We are running ESXi 7.0 Update 2 on a Dell server. We have a hardware RAID10 datastore which ESXi says has a reported capacity of 14.43 TB, of which 9.79 TB is provisioned and 4.64 TB is free.
This datastore contains 1 single VM (used for making backups). It has 2 virtual disks. Disk #1 is 16GB thick provisioned and disk #2 is 14TB thin provisioned. The VM reports under "resource consumption" that 9.56TB of the provisioned 14.02TB is used.
So plenty of space on the datastore right? Wrong. Every day within a pretty specific time frame when this VM makes new backups the VM locks up completely with the error message/question which goes:
"There is no more space for virtual disk 'xxxxx_1.vmdk'. You might be able to continue this session by freeing disk space on the relevant volume, and clicking Retry. Click Cancel to terminate this session."
If you click "Retry" the VM comes back up again for a while and the question will reappear. Sometimes immediately, sometimes later. If you do nothing or are not around to click anything, the VM will come online again as well and unfreeze itself after a few seconds or minutes. After the backups are finished (and the VM is not writing anything to it's virtual disk) this problem is also over.
I have read other posts that suggest the problem might have to do with thin provisioning and that the virtual disk commitment might in theory be too big for the datastore. But still it seems very buggy that I would be allowed to overcommit a thin provisioned disk and that it reports this error with an actual 4.64TB free on the datastore. Also I don't think it's really overcommitted because the datastore should be 14.43TB while the provisoned space of the VM is 14.02 TB.

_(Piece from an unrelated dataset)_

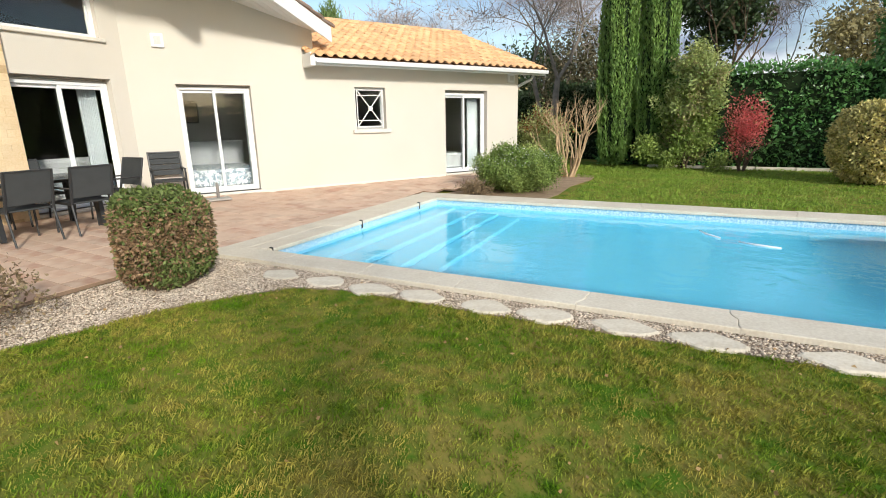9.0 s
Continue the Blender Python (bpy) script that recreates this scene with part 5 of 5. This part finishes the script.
tile_data = {}
rest, bedding = Shape(), Shape()
rng = np.random.default_rng(91)
for i in range(-3, 24):
    for j in range(-19, 86):
        cx, cy = 1.22 - PITCH_T * (i + 0.5), 0.09 + PITCH_T * (j + 0.5)
        if not on_terrace(cx, cy):
            continue
        if in_poly(np.array([cx]), np.array([cy]), [(COP[0] - .1, COP[2]), (COP[1], COP[2]), (COP[1], COP[3] + .1), (COP[0] - .1, COP[3] + .1)])[0]:
            continue
        h = PITCH_T / 2
        z = terrace_z(cx, cy)
        gx = (terrace_z(cx + h, cy) - terrace_z(cx - h, cy)) / PITCH_T
        gy = (terrace_z(cx, cy + h) - terrace_z(cx, cy - h)) / PITCH_T
        m = Matrix.Translation((cx, cy, z + rng.uniform(-0.0012, 0.0012))) @ Matrix.Rotation(math.atan(gy), 4, "X") @ Matrix.Rotation(-math.atan(gx), 4, "Y")
        bedding.box(-h, h, -h, h, -0.04, -0.0035, 0, m)
        g2 = h - 0.0028
        if 1.0 < cy < 7.2 and cx > -1.75 and i >= 0:
            key = int(rng.integers(0, 4))
            if key not in tile_data:
                tile_data[key] = Shape().box(-g2, g2, -g2, g2, -0.012, 0.0, 0.0014).data("tile", TILE)
            o = part("tile", tile_data[key], None, terr)
            o.matrix_basis = m
        else:
            rest.box(-g2, g2, -g2, g2, -0.012, 0.0, 0.0014, m)
tagged(part("outer_tiles", rest, TILE_REST, terr), "", kind="stuff")
part("joints", bedding, JOINT, terr, "sandy grey mortar joints")

# stones of the pillar: courses of uneven length
rest, count = Shape(), 0
z, course = 0.0, 0
while z < 5.2:
    ch = (0.088, 0.10, 0.115)[course % 3]
    s = -0.06 * (course % 2) - rng.uniform(0, 0.1)
    while s < PIL_W:
        ln = rng.uniform(0.16, 0.40)
        a, b = max(s, 0.0), min(s + ln, PIL_W)
        s += ln
        mid = (a + b) / 2
        if b - a < 0.04 or z + ch > soffit(5.48 + (a if abs(a - 0.82) > abs(b - 0.82) else b)) - 0.01:
            continue
        jut = rng.uniform(0, 0.004)
        bx_ = (a + 0.001, b - 0.001, -PIL_D - jut, -PIL_D + 0.02, z + 0.001, z + ch - 0.001, 0.0016)
        if count < 300:
            part("stone", Shape().box(*bx_), STONE_BROWN if rng.random() < 0.09 else STONE, pil)
            count += 1
        else:
            rest.box(*bx_)
    z += ch
    course += 1
tagged(part("upper_stones", rest, STONE_REST, pil), kind="stuff")

# clay tiles of the wings
rest, count = Shape(), 0
for W, owner, a, b in ((WALL_R, wing_r, 2.45, 9.04), (WALL_L, wing_l, -6.5, 0.25)):
    cols = int((b - a) / TW)
    for k in range(12):
        for j in range(cols):
            d = TL * k - 0.05
            x = a + (b - a) / cols * j
            if owner is wing_l and j < cols - 12:
                continue
            m = pose(x, EAVE_Y + d * math.cos(PITCH), EAVE_Z + d * math.sin(PITCH), 0, 0, rng.uniform(-0.6, 0.6)) @ Matrix.Rotation(PITCH + radians(rng.uniform(-0.3, 0.3)), 4, "X")
            if owner is wing_r and count < 300:
                o = part("roof_tile", TILE_ME, None, wing_r)
                o.matrix_basis = m
                count += 1
            else:
                rest.add(TILE_SHAPE.v, TILE_SHAPE.f, m if owner is wing_r else WALL_R.inverted() @ WALL_L @ m)
tagged(part("upper_tiles", rest, ROOF_REST, wing_r, smooth=True), kind="stuff")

This started happening immediately after the setup of this VM and ESXi host which had brand new disks. So I'm kind of doubting it's a hardware issue.
Since this VM is too large to move, my only option is start over with a thick provisioned disk and see what happens, unless on the off chance somebody can solve this issue for us.
Also posting this in case it may help somebody else dealing with this issue in the future, because I have a suspicion this is actually a bug in ESXi itself.
@benkeprashant
the kb you linked does not apply to VMFS 6 used by ESXi 7
stat -f /vmfs/volume/datastorename
lists the total number and number of free inodes but the numbers it shows are pure fiction.
In other words: DO NOT TRUST stat -f for VMFS-volumes
I did check the KB article, checked on inode usage and posted it in this thread. I don't think it's the issue.... Also inodes usage on the VM itself is fine
So unless somebody knows a definite solution to this issue that involves a quick and easy fix on the ESXi host, I'm going to:
- purge this VM from the datastore as soon as I can (will take about a month)
- set up 2 or 3 VM's with THICK provision on this host at some point after that, again totaling around 14TB.
- wait and see if this issue happens again.
If it doesn't, I'm going to assume a bug with thin provisioning and maybe overcommitting virtual disk space, cutting it to close to the actual datastore size.
If it does happen again, I'm going to have to look further into it, but then it might be a weird hardware issue or something.
> Also inodes usage on the VM itself is fine
Correct - actually ESXi 7 expands the number of available inodes when ever it is running short of free inodes.
And it does so without any mercy and without using even a bit of common sense.